Measurement of the ${}^{18}\mathrm{O}(\alpha ,\gamma ){}^{22}\mathrm{Ne}$ Reaction Rate at JUNA and Its Impact on Probing the Origin of SiC Grains

The ${}^{18}\mathrm{O}(\alpha ,\gamma ){}^{22}\mathrm{Ne}$ reaction is critical for AGB star nucleosynthesis due to its connection to the abundances of several key isotopes, such as ${}^{21}\mathrm{Ne}$ and ${}^{22}\mathrm{Ne}$. However, the ambiguous resonance energy and spin-parity of the dominant 470 keV resonance leads to substantial uncertainty in the ${}^{18}\mathrm{O}(\alpha ,\gamma ){}^{22}\mathrm{Ne}$ reaction rate for the temperature of interest. We have measured the resonance energies and strengths of the low-energy resonances in ${}^{18}\mathrm{O}(\alpha ,\gamma ){}^{22}\mathrm{Ne}$ at the Jinping Underground Nuclear Astrophysics experimental facility (JUNA) with improved precision. The key 470 keV resonance energy has been measured to be $E_{\alpha }=474.0\pm 1.1\mathrm{keV}$, with such high precision achieved for the first time. The spin-parity of this resonance state is determined to be $1^{-}$, removing discrepancies in the resonance strengths in earlier studies.

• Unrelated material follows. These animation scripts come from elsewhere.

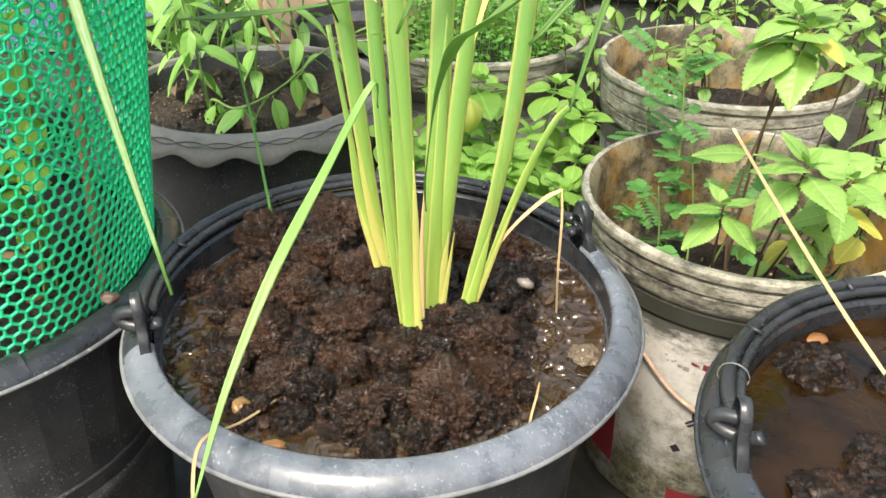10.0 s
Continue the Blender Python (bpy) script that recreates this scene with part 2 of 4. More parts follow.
def make_ground():
    k = Mat("damp_dark_ground", 0.6).world_co()
    base = k.mix(k.noise(14, 6, 0.7), (0.012, 0.011, 0.009), (0.05, 0.045, 0.036))
    moss = k.ramp(k.noise(9, 6, 0.7), (0.55, (0,)), (0.7, (1,)))
    base = k.mix(k.math('MULTIPLY', moss, 0.5), base, (0.035, 0.05, 0.014))
    k.color(base)
    k.rough(k.span(k.noise(40, 4), 0.3, 0.7, 0.35, 0.9))
    k.bump(k.noise(150, 6), 0.6, 0.004)
    return k.m


GROUND = make_ground()


def make_card():
    k = Mat("brown_cardboard", 0.8)
    base = k.mix(k.noise(6, 5), (0.44, 0.31, 0.215), (0.56, 0.42, 0.31))
    base = k.mix(k.math('MULTIPLY', k.ramp(k.noise(24, 6), (0.55, (0,)), (0.75, (1,))), 0.35), base, (0.34, 0.24, 0.15))
    k.color(base)
    k.bump(k.voro(75, co=k.stretch(1, 1, 1.6)), 0.2, 0.002)
    k.bump(k.noise(14, 3), 0.3, 0.012)
    return k.m


CARD = make_card()


def make_leaf(name, c1, c2, rough=0.45, trans=0.35, spots=None, vein=0.0, pitch=260.0):
    """vein: strength of a pale midrib and side veins, on leaves laid along their own y."""
    k = Mat(name, rough)
    base = k.mix(k.noise(30, 4), c1, c2)
    lot = k.math('FRACT', k.math('ADD', k.island(), k.rand()))
    base = k.mix(k.span(lot, 0, 1, 0, 0.5), base, tuple(min(1, q * 1.5 + 0.01) for q in c2))
    if spots:
        base = k.mix(k.math('MULTIPLY', k.ramp(k.noise(45, 5), (0.6, (0,)), (0.72, (1,))), 0.8), base, spots)
    if vein:
        x = k.math('ABSOLUTE', k.sep("X"))
        mid = k.span(x, 0.0002, 0.0012, 1, 0)
        side = k.math('SINE', k.math('MULTIPLY', k.math('SUBTRACT', k.sep("Y"), k.math('MULTIPLY', x, 0.9)), pitch * 6.28))
        lines = k.math('MAXIMUM', mid, k.span(side, 0.86, 1.0, 0, 0.3))
        base = k.mix(k.math('MULTIPLY', lines, vein), base, tuple(min(1, q * 2.0 + 0.05) for q in c2))
        k.bump(side, 0.12, 0.0010)
    k.color(base)
    k.bump(k.noise(140, 3), 0.35, 0.0015)
    t = k.n.new("ShaderNodeBsdfTranslucent")
    k.l.new(base, t.inputs[0])
    mx = k.n.new("ShaderNodeMixShader")
    mx.inputs[0].default_value = trans
    k.l.new(k.p.outputs[0], mx.inputs[1])
    k.l.new(t.outputs[0], mx.inputs[2])
    k.l.new(mx.outputs[0], k.n["Material Output"].inputs[0])
    return k.m


def make_stem(name, foot, mid, high, margin, amount):
    """Leaf sheaths: pale at the foot, greener above, fine lengthwise ribs and a paler papery margin."""
    k = Mat(name, 0.38).world_co()

    def along(which):
        t = k.n.new("ShaderNodeAttribute")
        t.attribute_name = which
        return t.outputs["Fac"]

    across = along("across")
    z = k.math('ADD', k.sep("Z"), k.math('MULTIPLY', k.noise(7, 2), 0.12))
    base = k.ramp(k.span(z, RIM - 0.02, RIM + 0.42), (0.0, foot), (0.20, mid), (0.50, high), (0.85, tuple(q * 0.8 for q in high)))
    wander = k.math('MULTIPLY', k.noise(40, 3, 0.6, k.stretch(1, 1, 0.06)), 0.25)
    ribs = k.math('SINE', k.math('MULTIPLY', k.math('ADD', across, k.math('MULTIPLY', wander, 1.3)), 24.0))
    base = k.mix(k.math('MULTIPLY', k.span(ribs, -0.2, 1.0), 0.05), base, tuple(min(1, q * 1.5 + 0.03) for q in mid))
    edge = k.span(k.math('ADD', k.math('ABSOLUTE', across), wander), 0.80, 1.06)
    base = k.mix(k.math('MULTIPLY', edge, amount), base, margin)
    base = k.mix(k.math('MULTIPLY', k.rand(), 0.16), base, tuple(min(1, q * 1.35) for q in mid))
    stain = k.ramp(k.noise(38, 5, 0.7, k.stretch(1, 1, 0.18)), (0.60, (0,)), (0.72, (1,)))
    base = k.mix(k.math('MULTIPLY', stain, 0.40), base, (0.46, 0.33, 0.12))
    k.color(base)
    k.bump(ribs, 0.06, 0.0004)
    k.bump(k.noise(160, 3, 0.6, k.stretch(1, 1, 0.1)), 0.15, 0.0008)
    return glow_through(k, base, 0.28)


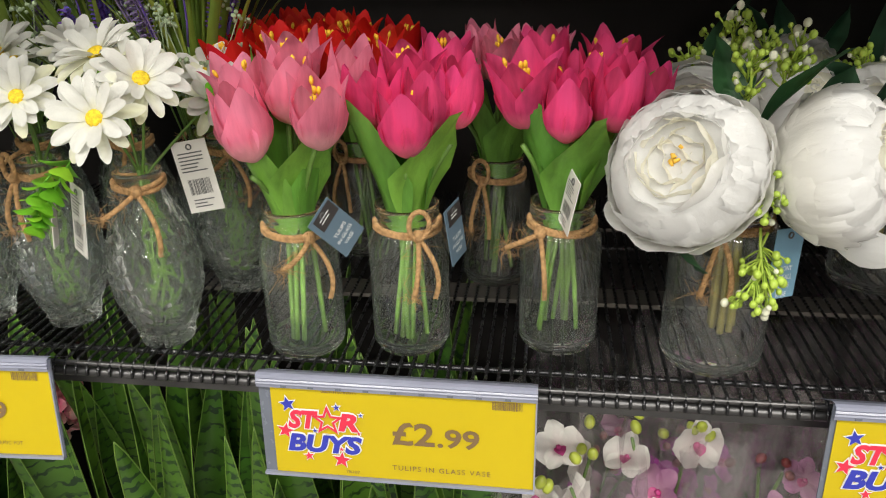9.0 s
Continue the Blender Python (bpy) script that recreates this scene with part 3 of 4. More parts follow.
def card_tag(parent, w, h, m, front, name="hang_tag", label="", rows=(), dark=0.0, back=False, seed=0, corner=0.0):
    """A hanging card: local x across, z up, hung by its top; front faces -y."""
    t = part(name, Mesh().add(box(w, 0.0007, h, (0, 0, -h / 2))), front, parent, label, m=m, smooth=False)
    rng = np.random.default_rng(seed)
    part("eyelet", Mesh().add(lathe([(0.0016, -0.0004), (0.0016, 0.0004), (0.0026, 0.0004), (0.0026, -0.0004)], 12)), M_INK, t, m=pose(0, -0.0008, -0.005, 90, 0, 0))
    if dark:
        part("dark_band", Mesh().add(box(w * 0.8, 0.0004, h * dark, (0, -0.0007, 0))), M_TAGK, t, "charcoal band", m=pose(w * 0.06, 0, -h * (0.04 + dark / 2)), smooth=False)
        part("band_print", lines(w * 0.5, h * dark * 0.4, 2, rng), M_INKW, t, m=pose(-w * 0.2, -0.0012, -h * (0.04 + dark * 0.7)), smooth=False)
    for i, (word, ww) in enumerate(rows):
        part("wording", Mesh().add(lettering(word, w * ww, h * 0.072)), M_INKW, t, m=pose(-w * ww / 2, -0.0009, -h * (0.60 + 0.125 * i)), smooth=False)
    if back:
        part("small_print", lines(w * 0.75, h * 0.3, 6, rng), M_INK, t, m=pose(-w * 0.38, -0.0008, -h * 0.45), smooth=False)
        part("barcode", bars(rng, w * 0.62, h * 0.22, 22), M_INK, t, m=pose(-w * 0.31, -0.0008, -h * 0.75), smooth=False)
        part("small_print", lines(w * 0.6, h * 0.14, 3, rng), M_INK, t, m=pose(-w * 0.3, -0.0008, -h * 0.95), smooth=False)
    return t


def loose_tag(x, y, z, rx, ry, rz, w, h, front, label, **kw):
    tg = thing("hang_tag", pose(x, y, z, rx, ry, rz), label, "tag", "hanging product tags")
    card_tag(tg, w, h, pose(0, 0, 0), front, name="card", **kw)
    return tg


loose_tag(0.066, 0.548, 1.484, 0, 30, 8, 0.040, 0.056, M_TAGB, "blue card tag with a charcoal band on a willow pot", dark=0.33,
          rows=(("MINI BUXUS", 0.8), ("BALL IN", 0.55), ("WILLOW", 0.6), ("POT", 0.3)))
loose_tag(-0.115, 0.600, 1.485, 4, -25, -20, 0.030, 0.040, M_TAGW, "pale card tag printed with a barcode on a willow pot", back=True, seed=3)
loose_tag(-0.028, 0.585, 1.487, -80, 4, 6, 0.062, 0.040, M_TAGW, "pale card tag lying flat on a willow pot rim")

# ---- flower parts shared between bunches ----


def jar_mesh(r, h, neck, shoulder, lip=0.0016, thick=0.0017, bottom=0.0055):
    o = [(0.0, 0.0015), (r * 0.7, 0.0), (r * 0.93, 0.0015), (r, 0.007), (r, h * 0.35), (r, shoulder * h), (r * 0.96, shoulder * h + 0.006), ((r + neck) / 2, shoulder * h + 0.012),
         (neck, shoulder * h + 0.016), (neck, h - 0.011), (neck + lip, h - 0.009), (neck + lip, h - 0.007), (neck, h - 0.005), (neck + lip, h - 0.003), (neck + lip * 0.8, h)]
    i = [(neck - thick * 0.6, h), (neck - thick, h - 0.004), (neck - thick, shoulder * h + 0.015), ((r + neck) / 2 - thick, shoulder * h + 0.010), (r - thick, shoulder * h - 0.001),
         (r - thick, h * 0.35), (r - thick, bottom + 0.008), (r * 0.85, bottom + 0.002), (r * 0.5, bottom), (0.0, bottom + 0.001)]
    return Mesh().add(lathe(o + i, 48))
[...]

The results significantly improve the precision of the ${}^{18}\mathrm{O}(\alpha ,\gamma ){}^{22}\mathrm{Ne}$ reaction rates by up to about 10 times compared with the previous data at typical AGB temperatures of 0.1–0.3 GK. We demonstrate that such improvement leads to precise ${}^{21}\mathrm{Ne}$ abundance predictions, with an impact on probing the origin of meteoritic stardust SiC grains from AGB stars.

Figure 1

Thick target yield curve of the 470 keV resonance in ${}^{18}\mathrm{O}(\alpha ,\gamma ){}^{22}\mathrm{Ne}$. The solid red line is the fitting curve, the red shadow represents the uncertainty of the fitting curve, and the dashed red line marks the position of resonance energy. All yields are normalized to the maximum yield of the fitting curve.

Figure 2

(a) Sum spectra of the 470 keV resonance after subtracting the background. (b) Single spectra produced by putting a 9550–10 550 keV gate on the sum peak shown in (a). The different color areas represent the fractional contribution.

Figure 3

Comparison of the present ${}^{18}\mathrm{O}(\alpha ,\gamma ){}^{22}\mathrm{Ne}$ reaction rates (JUNA) with previous values reported by Angulo et al. [26] (NACRE) and Iliadis et al. [36] (Iliadis10).

Figure 4

Ne isotopic ratios predicted in the intershell of different AGB models (filled symbols) using the JUNA ${}^{18}\mathrm{O}(\alpha ,\gamma ){}^{22}\mathrm{Ne}$ reaction rates and those observed in meteoritic stardust SiC grains of different sizes Lewis et al. [39] (open symbols), in which error bars only represent the contribution from the ${}^{18}\mathrm{O}(\alpha ,\gamma ){}^{22}\mathrm{Ne}$ reaction rates. The symbol legend is at the bottom-right side of the plot. (See Fig. 8 of Lewis et al. [39] and Fig. 2 of Karakas et al. [7] from similar figures). The three regression lines are fits to the KJB, KJC, and KJD samples representing the mixing between material of normal composition ($\simeq$ solar, located at the top-right outside the plot boundaries) and of AGB He-shell composition (located at the bottom left). When comparing the observed and predicted AGB He-shell composition with find an agreement of the models with the smallest size samples. The top-left inset shows the ${}^{21}\mathrm{Ne}/{}^{22}\mathrm{Ne}$ ratios calculated with different ${}^{18}\mathrm{O}(\alpha ,\gamma ){}^{22}\mathrm{Ne}$ reaction rates.